[3D scene code data]
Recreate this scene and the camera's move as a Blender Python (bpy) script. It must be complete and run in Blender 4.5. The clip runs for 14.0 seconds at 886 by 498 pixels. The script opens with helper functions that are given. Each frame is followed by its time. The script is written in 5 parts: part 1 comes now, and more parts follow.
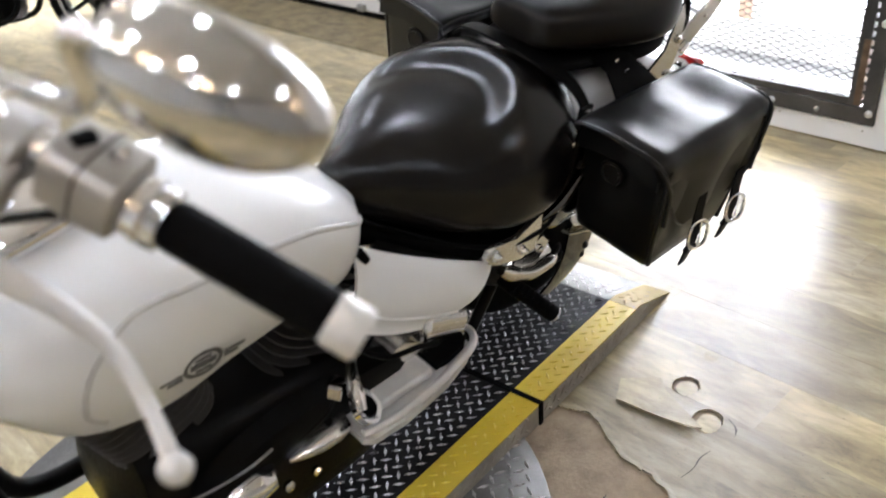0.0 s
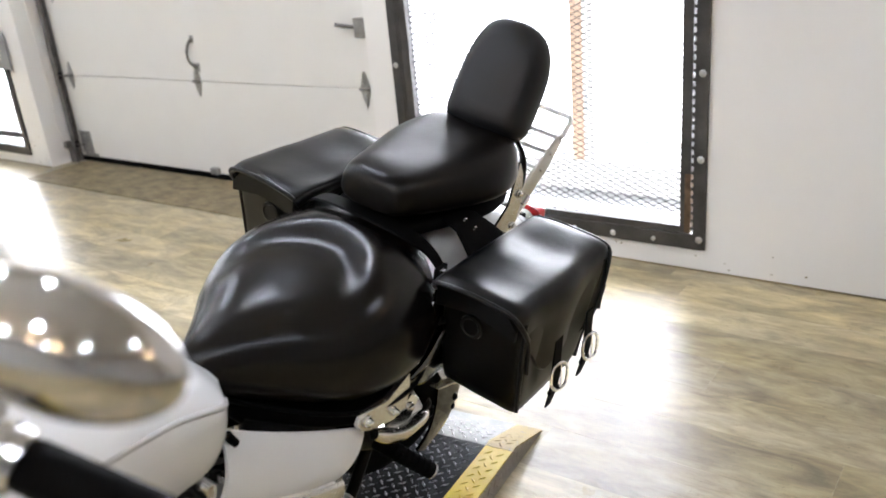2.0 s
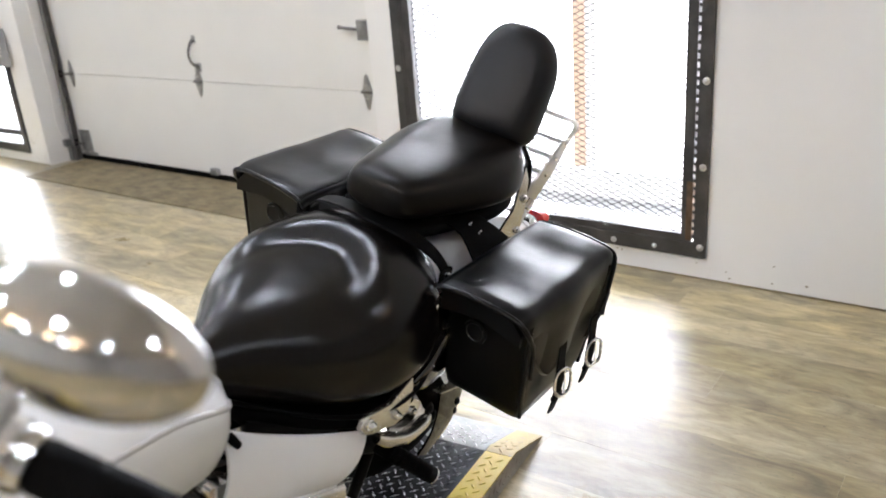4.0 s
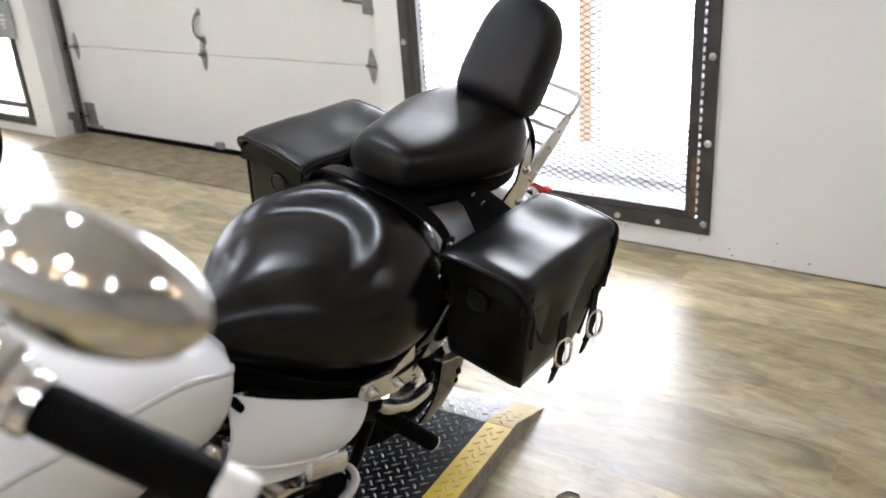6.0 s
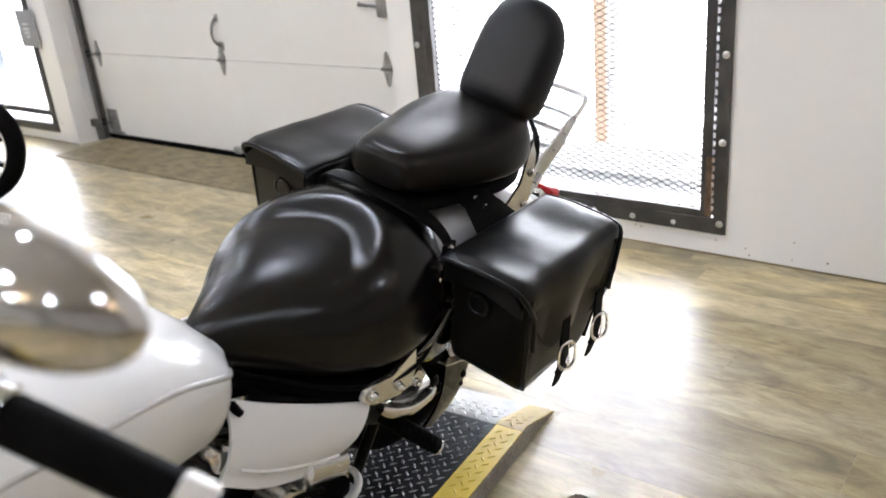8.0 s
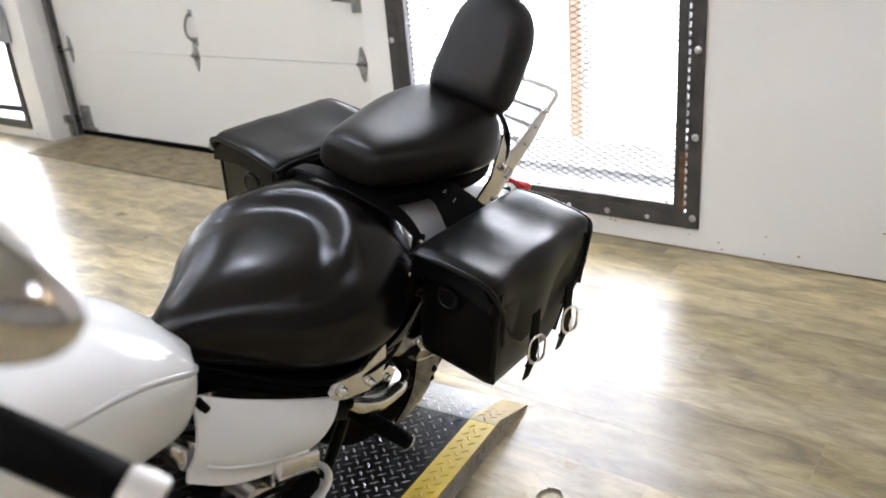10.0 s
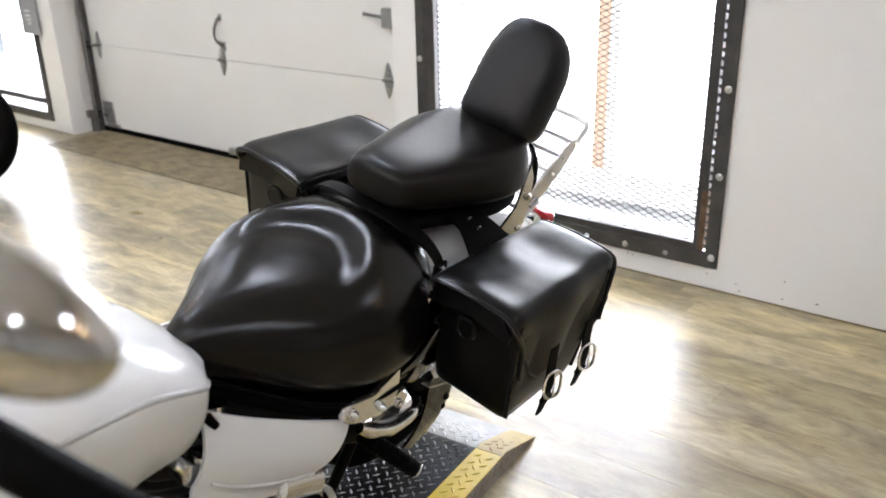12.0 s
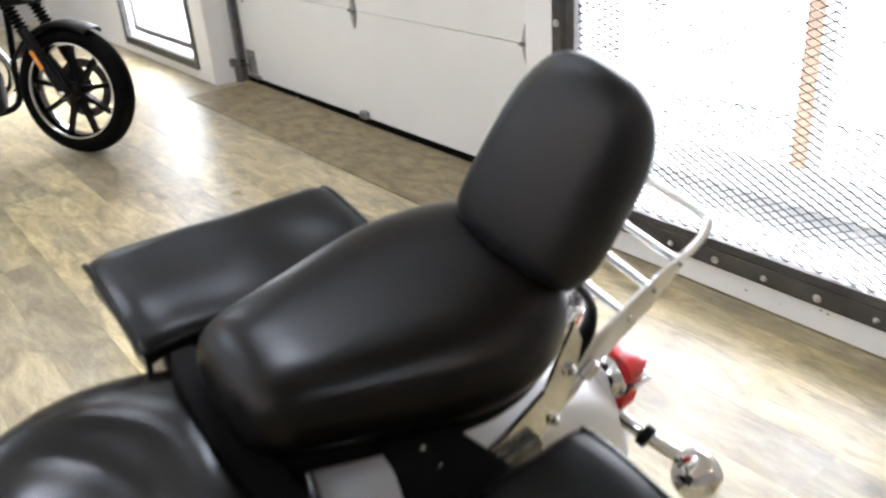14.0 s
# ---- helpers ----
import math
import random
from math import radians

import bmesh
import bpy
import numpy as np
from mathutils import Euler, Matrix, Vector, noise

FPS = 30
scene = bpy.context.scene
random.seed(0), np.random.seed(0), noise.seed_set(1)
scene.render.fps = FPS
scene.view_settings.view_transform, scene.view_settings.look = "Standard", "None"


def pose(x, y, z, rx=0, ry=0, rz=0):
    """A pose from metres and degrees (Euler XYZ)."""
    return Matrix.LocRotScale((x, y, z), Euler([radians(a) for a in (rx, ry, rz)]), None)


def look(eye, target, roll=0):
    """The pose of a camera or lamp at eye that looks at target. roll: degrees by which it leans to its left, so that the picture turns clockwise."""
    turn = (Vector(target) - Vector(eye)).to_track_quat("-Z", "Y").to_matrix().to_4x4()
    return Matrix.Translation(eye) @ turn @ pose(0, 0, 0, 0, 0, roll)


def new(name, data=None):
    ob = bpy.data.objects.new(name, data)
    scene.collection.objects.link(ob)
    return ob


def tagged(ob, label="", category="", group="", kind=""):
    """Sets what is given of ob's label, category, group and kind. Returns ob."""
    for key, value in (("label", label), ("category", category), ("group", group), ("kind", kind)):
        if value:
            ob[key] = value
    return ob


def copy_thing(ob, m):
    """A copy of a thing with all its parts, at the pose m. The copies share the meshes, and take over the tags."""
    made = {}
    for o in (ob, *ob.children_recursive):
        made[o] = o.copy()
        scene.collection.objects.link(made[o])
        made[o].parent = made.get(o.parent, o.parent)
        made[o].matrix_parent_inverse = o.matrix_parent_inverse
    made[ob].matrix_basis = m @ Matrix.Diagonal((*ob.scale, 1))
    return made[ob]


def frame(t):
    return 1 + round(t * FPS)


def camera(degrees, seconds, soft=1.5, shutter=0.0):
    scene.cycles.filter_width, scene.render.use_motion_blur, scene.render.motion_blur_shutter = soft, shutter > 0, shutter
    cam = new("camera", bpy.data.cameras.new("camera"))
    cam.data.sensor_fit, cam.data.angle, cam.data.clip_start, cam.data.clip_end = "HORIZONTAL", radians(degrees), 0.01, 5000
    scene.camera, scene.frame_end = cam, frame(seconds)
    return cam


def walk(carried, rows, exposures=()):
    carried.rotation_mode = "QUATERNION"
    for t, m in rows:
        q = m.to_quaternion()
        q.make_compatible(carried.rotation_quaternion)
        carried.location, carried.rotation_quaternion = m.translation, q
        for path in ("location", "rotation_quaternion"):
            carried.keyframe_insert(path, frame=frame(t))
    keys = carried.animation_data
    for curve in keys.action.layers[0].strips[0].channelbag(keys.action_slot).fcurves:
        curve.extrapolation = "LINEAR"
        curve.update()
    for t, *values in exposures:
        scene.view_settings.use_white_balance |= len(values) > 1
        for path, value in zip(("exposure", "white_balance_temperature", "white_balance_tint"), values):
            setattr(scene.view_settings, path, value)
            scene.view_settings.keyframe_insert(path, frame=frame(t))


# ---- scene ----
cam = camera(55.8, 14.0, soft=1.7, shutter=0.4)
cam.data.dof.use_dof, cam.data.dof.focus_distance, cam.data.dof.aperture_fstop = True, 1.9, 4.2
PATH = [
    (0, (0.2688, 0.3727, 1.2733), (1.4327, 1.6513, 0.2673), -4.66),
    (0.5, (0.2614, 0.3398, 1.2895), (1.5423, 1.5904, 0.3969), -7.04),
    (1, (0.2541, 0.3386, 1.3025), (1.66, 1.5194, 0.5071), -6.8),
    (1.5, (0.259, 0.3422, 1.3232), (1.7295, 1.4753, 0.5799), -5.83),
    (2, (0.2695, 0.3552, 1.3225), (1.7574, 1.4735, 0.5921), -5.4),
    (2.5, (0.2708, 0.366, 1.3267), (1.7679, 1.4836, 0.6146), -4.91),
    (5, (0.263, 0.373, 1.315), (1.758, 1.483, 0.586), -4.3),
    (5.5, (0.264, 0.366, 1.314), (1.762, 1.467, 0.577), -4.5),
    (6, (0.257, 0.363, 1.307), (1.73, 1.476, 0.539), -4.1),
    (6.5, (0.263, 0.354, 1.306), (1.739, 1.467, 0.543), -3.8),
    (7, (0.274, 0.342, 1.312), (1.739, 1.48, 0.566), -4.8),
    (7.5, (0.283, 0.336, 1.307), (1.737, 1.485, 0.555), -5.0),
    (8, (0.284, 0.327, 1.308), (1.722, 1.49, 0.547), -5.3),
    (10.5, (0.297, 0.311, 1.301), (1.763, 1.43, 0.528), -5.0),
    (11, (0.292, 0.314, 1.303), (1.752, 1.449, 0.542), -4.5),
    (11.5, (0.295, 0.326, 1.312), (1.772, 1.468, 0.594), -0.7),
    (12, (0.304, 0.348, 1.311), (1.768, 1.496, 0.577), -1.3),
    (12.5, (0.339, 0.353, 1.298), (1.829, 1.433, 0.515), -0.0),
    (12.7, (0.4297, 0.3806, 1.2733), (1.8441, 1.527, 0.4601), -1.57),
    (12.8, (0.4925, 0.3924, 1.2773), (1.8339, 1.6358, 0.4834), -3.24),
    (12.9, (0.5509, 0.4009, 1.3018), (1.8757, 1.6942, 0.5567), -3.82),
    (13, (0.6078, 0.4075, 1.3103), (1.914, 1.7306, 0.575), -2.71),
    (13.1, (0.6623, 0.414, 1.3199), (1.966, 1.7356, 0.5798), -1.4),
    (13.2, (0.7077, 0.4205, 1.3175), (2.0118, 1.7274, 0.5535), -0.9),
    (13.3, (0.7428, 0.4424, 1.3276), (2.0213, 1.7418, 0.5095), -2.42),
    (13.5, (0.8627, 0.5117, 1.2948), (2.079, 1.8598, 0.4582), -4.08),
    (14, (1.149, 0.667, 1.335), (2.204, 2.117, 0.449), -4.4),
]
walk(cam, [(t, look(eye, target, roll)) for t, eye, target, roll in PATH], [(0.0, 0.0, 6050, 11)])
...
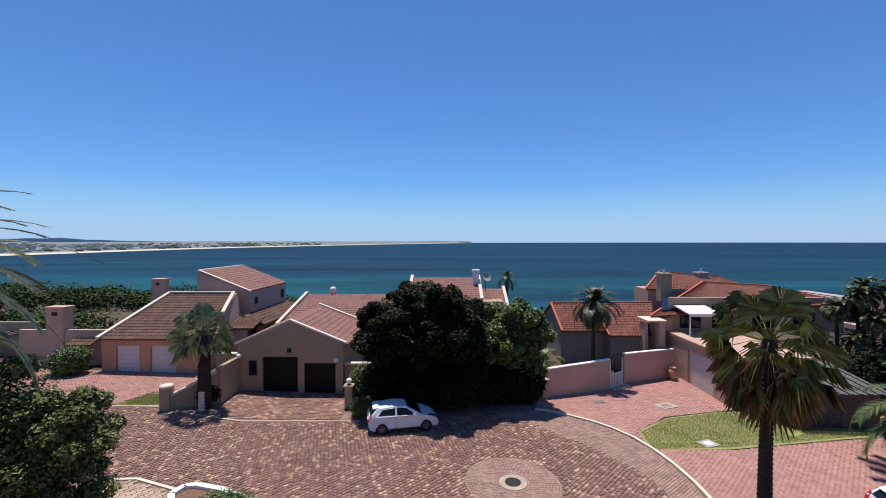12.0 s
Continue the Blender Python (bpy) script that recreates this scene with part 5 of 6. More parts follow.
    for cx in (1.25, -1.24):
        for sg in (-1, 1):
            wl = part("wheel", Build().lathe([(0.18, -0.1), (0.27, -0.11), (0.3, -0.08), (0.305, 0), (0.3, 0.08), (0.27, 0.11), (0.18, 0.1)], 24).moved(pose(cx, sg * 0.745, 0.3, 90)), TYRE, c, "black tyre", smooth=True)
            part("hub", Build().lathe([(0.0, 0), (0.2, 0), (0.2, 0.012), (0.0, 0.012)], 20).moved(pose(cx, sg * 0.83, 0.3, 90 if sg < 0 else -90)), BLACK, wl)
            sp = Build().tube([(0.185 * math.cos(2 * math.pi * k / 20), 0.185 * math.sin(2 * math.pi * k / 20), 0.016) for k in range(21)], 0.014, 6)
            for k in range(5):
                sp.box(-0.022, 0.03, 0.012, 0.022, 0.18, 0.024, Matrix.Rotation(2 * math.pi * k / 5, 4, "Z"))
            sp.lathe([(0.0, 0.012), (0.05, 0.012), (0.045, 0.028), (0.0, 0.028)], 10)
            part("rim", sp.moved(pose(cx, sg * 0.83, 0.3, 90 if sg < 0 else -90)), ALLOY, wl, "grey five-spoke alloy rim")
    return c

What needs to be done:
Among the entries above, identify all lines with "keys" and copy them.

Exercise solution:
    keys = carried.animation_data
    for curve in keys.action.layers[0].strips[0].channelbag(keys.action_slot).fcurves:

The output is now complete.